**Provided records:**
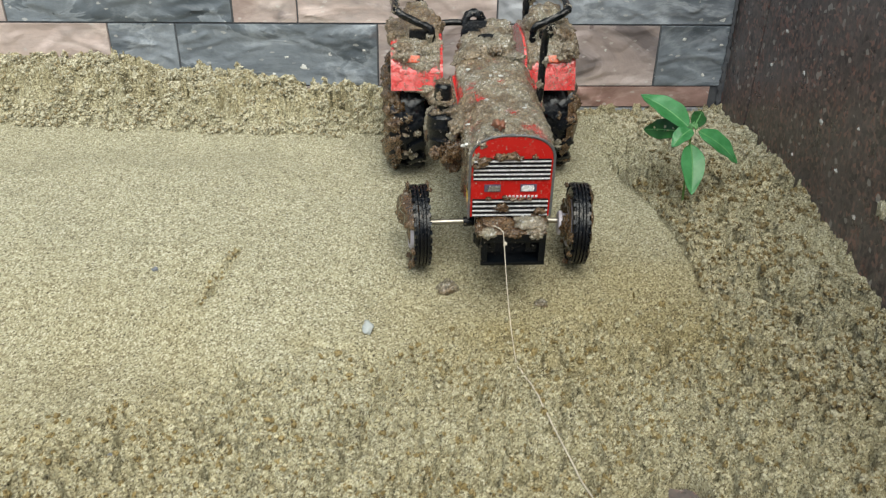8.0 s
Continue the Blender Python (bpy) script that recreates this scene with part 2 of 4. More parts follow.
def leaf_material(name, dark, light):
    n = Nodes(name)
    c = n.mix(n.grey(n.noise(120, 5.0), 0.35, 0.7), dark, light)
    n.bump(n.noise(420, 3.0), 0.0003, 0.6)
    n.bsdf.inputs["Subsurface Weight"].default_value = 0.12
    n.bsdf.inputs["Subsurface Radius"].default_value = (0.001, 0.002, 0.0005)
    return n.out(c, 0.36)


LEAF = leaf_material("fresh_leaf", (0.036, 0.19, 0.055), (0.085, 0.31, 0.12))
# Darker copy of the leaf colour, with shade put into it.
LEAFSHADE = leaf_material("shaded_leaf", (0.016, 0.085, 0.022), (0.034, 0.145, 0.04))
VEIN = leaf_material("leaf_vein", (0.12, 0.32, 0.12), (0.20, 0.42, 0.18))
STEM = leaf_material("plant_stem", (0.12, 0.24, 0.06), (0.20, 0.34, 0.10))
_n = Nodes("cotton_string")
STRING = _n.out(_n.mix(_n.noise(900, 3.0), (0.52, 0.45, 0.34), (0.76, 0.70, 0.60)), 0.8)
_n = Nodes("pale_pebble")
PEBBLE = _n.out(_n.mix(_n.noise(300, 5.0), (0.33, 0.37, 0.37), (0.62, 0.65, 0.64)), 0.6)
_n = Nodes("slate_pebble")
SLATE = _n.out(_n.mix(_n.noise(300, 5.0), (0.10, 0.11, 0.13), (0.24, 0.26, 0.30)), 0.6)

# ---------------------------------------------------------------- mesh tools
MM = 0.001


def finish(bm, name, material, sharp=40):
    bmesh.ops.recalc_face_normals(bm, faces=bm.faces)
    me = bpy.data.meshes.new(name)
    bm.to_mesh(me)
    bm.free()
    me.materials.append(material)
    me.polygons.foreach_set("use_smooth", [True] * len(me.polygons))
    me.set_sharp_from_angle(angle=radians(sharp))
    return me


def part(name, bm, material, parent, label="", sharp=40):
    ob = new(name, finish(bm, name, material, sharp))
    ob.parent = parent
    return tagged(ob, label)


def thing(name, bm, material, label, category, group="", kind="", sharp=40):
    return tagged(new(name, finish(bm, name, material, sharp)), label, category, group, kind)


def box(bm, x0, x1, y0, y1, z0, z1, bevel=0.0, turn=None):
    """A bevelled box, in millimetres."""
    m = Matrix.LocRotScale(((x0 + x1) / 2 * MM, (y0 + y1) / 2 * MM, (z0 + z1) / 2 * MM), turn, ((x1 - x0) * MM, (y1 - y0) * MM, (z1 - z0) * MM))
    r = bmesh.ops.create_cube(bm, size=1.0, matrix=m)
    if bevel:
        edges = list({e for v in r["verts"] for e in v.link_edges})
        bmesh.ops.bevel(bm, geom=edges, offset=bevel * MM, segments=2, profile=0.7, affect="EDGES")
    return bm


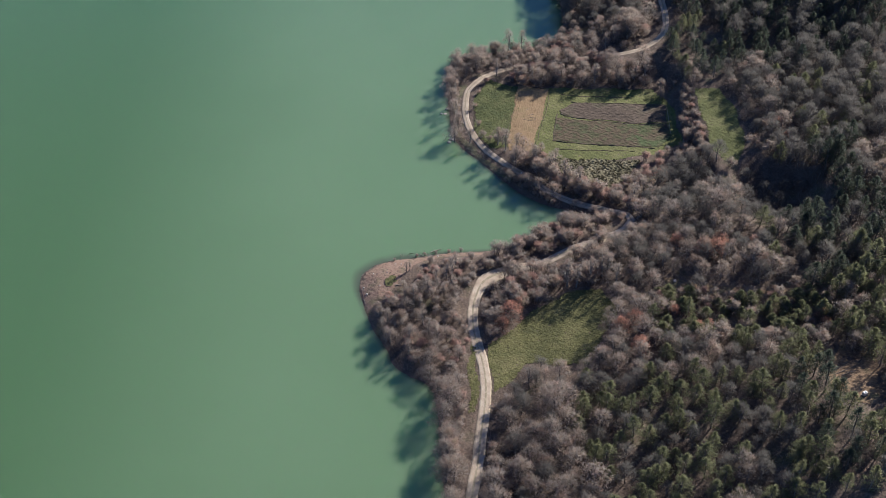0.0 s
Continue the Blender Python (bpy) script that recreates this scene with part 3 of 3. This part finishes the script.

**Exercise aim:** Skip the pictures and quote each line of the entries above, from the first through the line with "category, group, kind)", exactly as it appears.

**The answer:**
8.0 s
Continue the Blender Python (bpy) script that recreates this scene with part 2 of 4. More parts follow.
def leaf_material(name, dark, light):
    n = Nodes(name)
    c = n.mix(n.grey(n.noise(120, 5.0), 0.35, 0.7), dark, light)
    n.bump(n.noise(420, 3.0), 0.0003, 0.6)
    n.bsdf.inputs["Subsurface Weight"].default_value = 0.12
    n.bsdf.inputs["Subsurface Radius"].default_value = (0.001, 0.002, 0.0005)
    return n.out(c, 0.36)


LEAF = leaf_material("fresh_leaf", (0.036, 0.19, 0.055), (0.085, 0.31, 0.12))
# Darker copy of the leaf colour, with shade put into it.
LEAFSHADE = leaf_material("shaded_leaf", (0.016, 0.085, 0.022), (0.034, 0.145, 0.04))
VEIN = leaf_material("leaf_vein", (0.12, 0.32, 0.12), (0.20, 0.42, 0.18))
STEM = leaf_material("plant_stem", (0.12, 0.24, 0.06), (0.20, 0.34, 0.10))
_n = Nodes("cotton_string")
STRING = _n.out(_n.mix(_n.noise(900, 3.0), (0.52, 0.45, 0.34), (0.76, 0.70, 0.60)), 0.8)
_n = Nodes("pale_pebble")
PEBBLE = _n.out(_n.mix(_n.noise(300, 5.0), (0.33, 0.37, 0.37), (0.62, 0.65, 0.64)), 0.6)
_n = Nodes("slate_pebble")
SLATE = _n.out(_n.mix(_n.noise(300, 5.0), (0.10, 0.11, 0.13), (0.24, 0.26, 0.30)), 0.6)

# ---------------------------------------------------------------- mesh tools
MM = 0.001


def finish(bm, name, material, sharp=40):
    bmesh.ops.recalc_face_normals(bm, faces=bm.faces)
    me = bpy.data.meshes.new(name)
    bm.to_mesh(me)
    bm.free()
    me.materials.append(material)
    me.polygons.foreach_set("use_smooth", [True] * len(me.polygons))
    me.set_sharp_from_angle(angle=radians(sharp))
    return me


def part(name, bm, material, parent, label="", sharp=40):
    ob = new(name, finish(bm, name, material, sharp))
    ob.parent = parent
    return tagged(ob, label)


def thing(name, bm, material, label, category, group="", kind="", sharp=40):
    return tagged(new(name, finish(bm, name, material, sharp)), label, category, group, kind)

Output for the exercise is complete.